Originally Posted by suzuki san (Post 4682494)
So how does one avoid complete discharging of a battery? If, for example, the power fails in the middle of the night and the inverter cuts in, how is one supposed to guess when the battery will get completely discharged? Right now with the new inverter I have bought, it does give me the "DTE" but this is not the case on most normal inverters. In the event that the battery does get fully discharged, what can one do to prevent damage to the battery?

Normally an inverter will sound an alarm to indicate battery voltage is low (discharged) and should the load not be reduced or disconnected manually the inverter will automatically shut off the AC output to preserve the battery and its own circuitry. The voltage at which an inverter does an auto shut off varies from model to model so you need to check the instructions or ask the dealer.

That said, deep discharges are best avoided because they have a detrimental impact on the battery life.
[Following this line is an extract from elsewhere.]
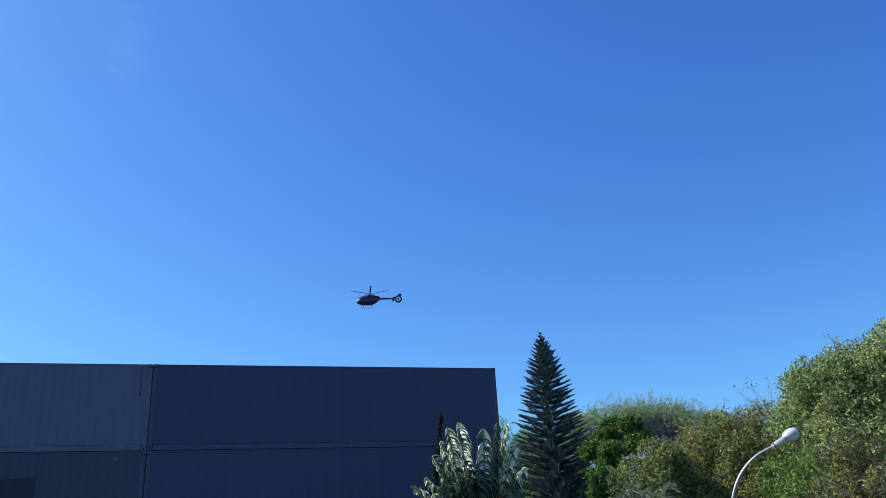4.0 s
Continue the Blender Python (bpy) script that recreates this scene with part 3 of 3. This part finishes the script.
def lone_twig():
    """Bare twigs with a few leaves above the trees."""
    rng = np.random.default_rng(5)
    x, y = polar(36.6, 31)
    t = thing("bare_sapling", (x, y, 0), "thin bare sapling with few last leaves", "sapling")
    right = Vector((math.cos(radians(36.6)), -math.sin(radians(36.6)), 0))
    runs, tips = [limb(rng, (0, 0, -0.1), (0, 0, 5.6), 0.06, 0.03, 0.02)], []
    for i in range(26):
        b0 = right * rng.uniform(-0.95, 0.55) + Vector((0, rng.normal() * 0.3, rng.uniform(6.0, 7.25)))
        runs.append(limb(rng, (0, 0, rng.uniform(4.6, 5.6)), b0, 0.010, 0.003, 0.25))
        tips += [tuple(b0 + Vector(rng.normal(size=3)) * 0.12) for _ in range(7)]
    b0 = right * -1.02 + Vector((0, 0, 7.22))
    runs.append(limb(rng, (0, 0, 5.9), b0, 0.006, 0.0025, 0.06))
    tips += [tuple(b0)] * 3
    join_tubes("stem", runs, BARK, t, 5)
    put("foliage", quads_mesh("foliage", leaf_quads(rng, np.array(tips), 0.08, 0.045), LEAF_HILL), t)


lone_twig()


def paddle_leaf(rng, parent, base, tip, bend, mat, blade=0.5, width=0.17, turn=0.0, shares=(1.0, 1.0), whole=0.78):
    """One paddle leaf from base to tip (sideways, height): a stalk that bends over, and a blade torn into overlapping, sagging
    strips, intact above the share whole."""
    b0, t0 = Vector((base[0], rng.uniform(-0.12, 0.12), base[1])), Vector((tip[0], rng.uniform(-0.35, 0.2), tip[1]))
    knee = Vector((b0.x + (t0.x - b0.x) * (0.5 - bend), 0.5 * (b0.y + t0.y), b0.z + (t0.z - b0.z) * (0.5 + bend)))
    n = 18
    pts = [b0.lerp(knee, q).lerp(knee.lerp(t0, q), q) for q in (i / n for i in range(n + 1))]
    v, f = tube_arrays(pts, [0.034 * (1 - 0.8 * i / n) + 0.005 for i in range(n + 1)], 6)
    leaf = put("leaf", mesh_of("leaf", v, f, PALM_STALK, True), parent)
    long = (t0 - b0).length * blade
    verts, faces = [], []
    i0 = n * (1 - blade)
    face = radians(turn)
    for side in (-1, 1):
        s, calm = rng.uniform(0.0, 0.03), None
        while s < 0.99:
            intact = s > whole
            e = min(1.0, s + (0.035 if intact else rng.uniform(0.04, 0.095) / long))
            joined = intact and calm
            if intact and not calm:
                calm = (rng.uniform(0.3, 0.8), 0.0, 1.0, 0.0)
            droop, fwd, wk, lay = calm or (rng.uniform(0.6, 1.6), rng.uniform(-0.4, 1.4), rng.uniform(0.75, 1.2), rng.uniform(-0.45, 0.15))
            rows = []
            for q, up in ((s, 0.0), (e, 1.0)):
                u = i0 + min(q, 0.999) * (n - i0)
                i = min(int(u), n - 1)
                c = pts[i].lerp(pts[i + 1], u - i)
                d = (pts[i + 1] - pts[i]).normalized()
                sd = Vector((d.z, 0, -d.x)).normalized() * side
                sd = (sd * math.cos(face) + Vector((0, 1, 0)) * math.sin(face) * side).normalized()
                w = shares[side > 0] * width * wk * min(1.0, 0.45 + 2.5 * q) * math.sqrt(max(0.02, 1.0 - max(0.0, (q - 0.70) / 0.30) ** 8))
                row = []
                for j in range(6):
                    h = j / 5
                    lip = 0.0 if intact else (1 - up) * min(1.0, 2.5 * h)
                    swing = Vector((0, -(0.30 + 0.35 * droop) * w * h * h - lip * fwd * 0.085, -1.10 * droop * w * h * h))
                    taper = 0.0 if intact else (0.5 - up) * 0.05 * max(0.0, h - 0.5)
                    row.append(c + sd * w * math.sin(1.5 * h) * 0.95 + d * (taper + lay * w * h) + swing)
                rows.append(row)
            if joined:
                st = len(verts) - 6
                verts += rows[1]
            else:
                st = len(verts)
                verts += rows[0] + rows[1]
            for j in range(5):
                faces.append((st + j, st + j + 1, st + 7 + j, st + 6 + j))
            s = e + (0.0 if intact else rng.uniform(-0.005, 0.022) / long)
    put("blade", mesh_of("blade", verts, faces, mat, True), leaf)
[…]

Even with tubular models try not to go below 50% SoC. Either reduce load in the home or buy a larger battery if your current models run down too soon. Our former 150 AH lasted us nearly 2 days when there was a blackout due to a damaged high voltage cable. Hence upgraded to 200 AH the next time, which I reckon will last me at least 2.5-3 days with minimal load.

To prevent lasting damage to batteries that are dead or have been drained below 80% SOC make sure they are charged back to 100% ASAP. Also remember the inverter takes quite a bit of power, to fully charge them again. And float charge also consumes power. My inverter is responsible for a hefty %age of my power bill. The more the # of batteries and the larger they are the more power your inverter consumes to charge and maintain them.

But TWO most important things for enhanced battery life are; adding distilled water in time AND checking charging voltage. Please ensure voltage is checked and water replenished regularly.

Quote:

Originally Posted by Thad E Ginathom (Post 4682394)
Thanks, R2D2. Zero out of ten for me because I answered the wrong question!

Not all marks lost Thad. You did score points.
All batteries are rated for 1C which means a 150Ah battery will be capable of delivering 150A for ~1 Hr. A 200Ah is capable of delivering 200A for 1 Hr.
However, the C rating specifies the safe discharge/charge rate for the battery.
So a C20 battery is safe to be discharged in 20 hours, and if you try to discharge it in 10 hours, the battery life will be affected. Try doing it 1 hour, your battery is permanently damaged.

The same goes for the charge rate. A 200Ah battery rated for C10 charging can be safely charged at 20Amps. C5 rated battery can be charged at 40A and you can get your battery charged in 5 hours. This doesn't mean that the battery cant be charged at a higher rate, but you do that at the risk of damaging the battery or its life.

The charge rate is more important for solar applications while discharge rate is important for UPS applications. In solar applications, You would ideally want a battery which can be fully charged in a days 5Hrs of sun light. So batteries with C5 charge rate is preferred for off grid solar applications.